At their most basic, Mid-Century Moderns are modest, single story structures with open main living spaces. The era’s most successful architects also worked diligently to make their homes efficient, architecturally interesting, and harmonious with nature, outside and in. Unfortunately, the style fell out of favor for several decades when home buyer tastes shifted toward transitional architecture, combining open floor plans with more square footage and more traditional architectural features.

But design is cyclical, and Mid-Century Modern is once again having a moment. Case in point, this 1953 Amberley Village home by Abrom Dombar, with updates by Chris Magee, which sold last summer in one day after six competing offers. Dombar, by the way, was a Cincinnati native who studied architecture with his brother Ben at Wright’s Taliesin before returning home to practice here.


Six Elements of a Mid-Century Modern Home

1. The use of natural materials

A major hallmark of Mid-Century Modern design was the use of natural and organic building materials, “so the homes would blend into the landscape instead of popping out at you,” says Cincinnati Preservation Association’s Margo Warminski. This home features new cork flooring and the original vaulted mahogany ceiling, brick fireplace, and brick half-wall. Longer Roman-style bricks were the Dombars’ hallmark, notes listing agent and MCM aficionado Susan Rissover.

2. Creative fireplace design

Thanks to the open floor plan concept, fireplaces in MCM homes often bridged more than one living space. Architects likely used that as an excuse to get creative, often including see-through or corner fireplaces in their designs.

3. In Cincinnati, split-level floor plans dealt with challenging lots

Though most Mid-Century Moderns weren’t big on ornamentation, occasional flair was not unheard of; this original Hollywood Regency-style staircase with a curved railing is a good example. Split-level floor plans were also a common architectural response, says Warminski, to the “oddly shaped, hilly, or leftover lots” on which many MCM architects chose to build. Here in Cincinnati, such lots were a regular way of life for architects like Carl Strauss, Ray Roush, and the Dombar brothers.

4. Integrating the home with nature

An awareness of and integration with nature was a common goal for MCM architects; this would have been especially true for the Dombars after studying under Wright.
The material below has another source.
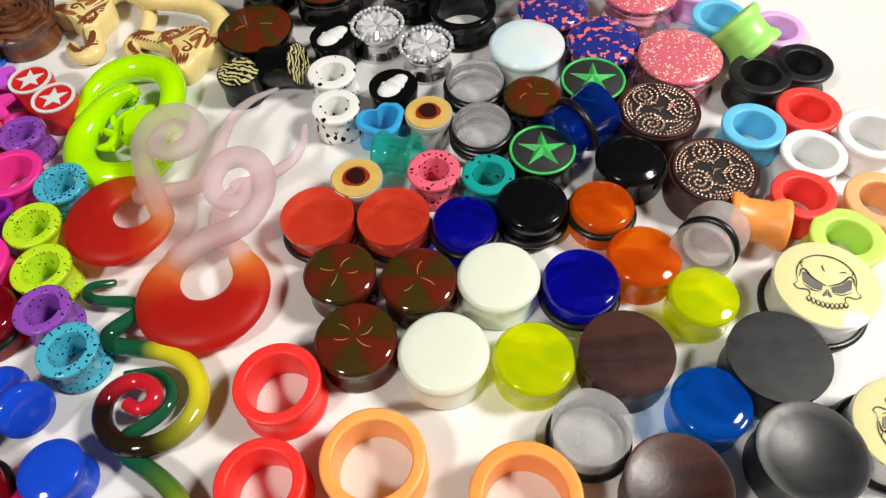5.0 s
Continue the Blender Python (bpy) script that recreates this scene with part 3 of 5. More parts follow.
def crystal_plug(x, y, d, h, turn):
    """A steel plug with a star of cut crystals in a ring of small stones."""
    ob = plug(x, y, d * 0.94, h, STEEL, "polished steel plug set with a crystal star", group="crystal plugs", dish=0.001, flare=0.8, m=stand(x, y, turn))
    r = d / 2
    face_disc(ob, d * 0.86, h - 0.0002, SILVER, "silver setting", name="setting")
    n = 34
    for k in range(n):
        a = 2 * math.pi * k / n
        bm = bmesh.new()
        bmesh.ops.create_icosphere(bm, subdivisions=1, radius=r * 0.085, matrix=Matrix.Translation((r * 0.93 * math.cos(a), r * 0.93 * math.sin(a), h + 0.0004)))
        part("small_stone", bm, CRYSTAL if k % 2 else SILVER, ob)
    for k in range(5):
        for j, (far, near, wide) in enumerate(((0.86, 0.02, 0.27), (0.84, 0.26, 0.25))):
            a = 2 * math.pi * (k + 0.5 * j) / 5
            bm = bmesh.new()
            def at(q, s, z):
                return bm.verts.new((r * (q * math.cos(a) - s * math.sin(a)), r * (q * math.sin(a) + s * math.cos(a)), h + z))
            p0, p1, p2, p3, t0 = at(near, 0, 0), at((near + far) / 2, wide, 0), at(far, 0, 0), at((near + far) / 2, -wide, 0), at((near + far) / 2, 0, 0.0016)
            for f in ((p0, p1, t0), (p1, p2, t0), (p2, p3, t0), (p3, p0, t0)):
                bm.faces.new(f)
            # Second set takes the darker silver: shaded facets put into the colour.
            part("crystal", bm, CRYSTAL if j == 0 else SILVER, ob)
    for k in range(10):
        a = 2 * math.pi * (k + 0.5) / 10
        bm = bmesh.new()
        bmesh.ops.create_cone(bm, cap_ends=True, segments=6, radius1=r * 0.11, radius2=r * 0.05, depth=0.0009, matrix=pose(r * 0.63 * math.cos(a), r * 0.63 * math.sin(a), h + 0.001, 14 * math.cos(3 * a), 14 * math.sin(5 * a), 40 * k))
        part("small_crystal", bm, CRYSTAL, ob)


crystal_plug(0.061, 0.3914, 0.0195, 0.0107, 10)
crystal_plug(0.0771, 0.3779, 0.0194, 0.0107, 40)

# ---- black, spotted and heart tunnels ----
tunnel(0.0759, 0.4142, 0.0251, 0.0117, BLACK, "glossy black wide tunnel", 0.8, 0.92, "black tunnels")
tunnel(0.0921, 0.3956, 0.0244, 0.0117, BLACK, "glossy black wide tunnel", 0.8, 0.92, "black tunnels")
SPOT_WHITE = speckled((0.8, 0.8, 0.78), (0.01, 0.01, 0.01), 400, 0.36, 0.42)
tunnel(0.0441, 0.3698, 0.0167, 0.0107, SPOT_WHITE, "white tunnel with black paint spots", 0.55, 0.84, "spotted tunnels")
tunnel(0.045, 0.353, 0.016, 0.0107, SPOT_WHITE, "white tunnel with black paint spots", 0.55, 0.84, "spotted tunnels")
tunnel(0.0739, 0.3209, 0.0163, 0.0107, speckled((0.78, 0.13, 0.2), (0.03, 0.01, 0.01), 760, 0.33, 0.42), "coral-pink tunnel with black spots", 0.55, 0.84, "spotted tunnels")
TEAL_SPOT = speckled((0.01, 0.33, 0.3), (0.01, 0.02, 0.02), 430, 0.32, 0.45)
tunnel(0.0899, 0.3168, 0.0159, 0.0107, TEAL_SPOT, "teal plastic tunnel with black spots", 0.58, 0.84, "spotted tunnels")
tx, ty, td = 0.0636, 0.331, 0.0141
tunnel(tx, ty, td, 0.013, acrylic((0.02, 0.46, 0.38), 0.5, 0.04, (0.4, 0.95, 0.85), 0.4), "see-through teal tunnel lying on its side", 0.7, 0.8, m=lying(tx, ty, td, 0.013, -25, 82))
HEART_BLUE = plastic((0.04, 0.36, 0.7), 0.12, 0.0, 0.3)
tunnel(0.0593, 0.3459, 0.0147, 0.0107, HEART_BLUE, "sky-blue glossy heart-shaped tunnel", 0.72, 0.84, "heart tunnels", outline=heart, turn=20)


# ---- resin flower plugs ----
PALE_RESIN = plastic((0.82, 0.55, 0.15), 0.08, 0.25, vary=0.2)


def resin_flower(x, y, d, h):
    ob = plug(x, y, d, h, plastic((0.75, 0.74, 0.7), 0.1, 0.4), "clear plug with a yellow resin flower and dark centre", group="resin flower plugs", flare=0.84)
    face = face_disc(ob, d * 0.94, h + 0.0005, PALE_RESIN, "pale yellow flower face")
    part("petal_ring", plate(wavy(d * 0.25, 0.05, 24, 3), h + 0.0008), plastic((0.3, 0.03, 0.008), 0.2), face, "rust-red ring")
    part("flower_centre", plate(wavy(d * 0.19, 0.06, 20, 5), h + 0.0011), plastic((0.03, 0.008, 0.006), 0.2), face, "dark flower centre")


resin_flower(0.0747, 0.3448, 0.0153, 0.0107)
resin_flower(0.0506, 0.321, 0.0158, 0.0107)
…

This home achieves both through abundant aluminum frame windows and two indoor planters in the greatroom.

5. Use of built-ins

In a nod to more utilitarian architectural principles, MCM homes often included built-in furniture like this bench along the home’s upper-level railing.

6. A sleek, low profile

This home’s sleek, unassuming exterior, sited on a half-acre lot in Amberley Village, is Mid-Century Modern all the way thanks to the mostly brick facade and built-in planter beneath the main window.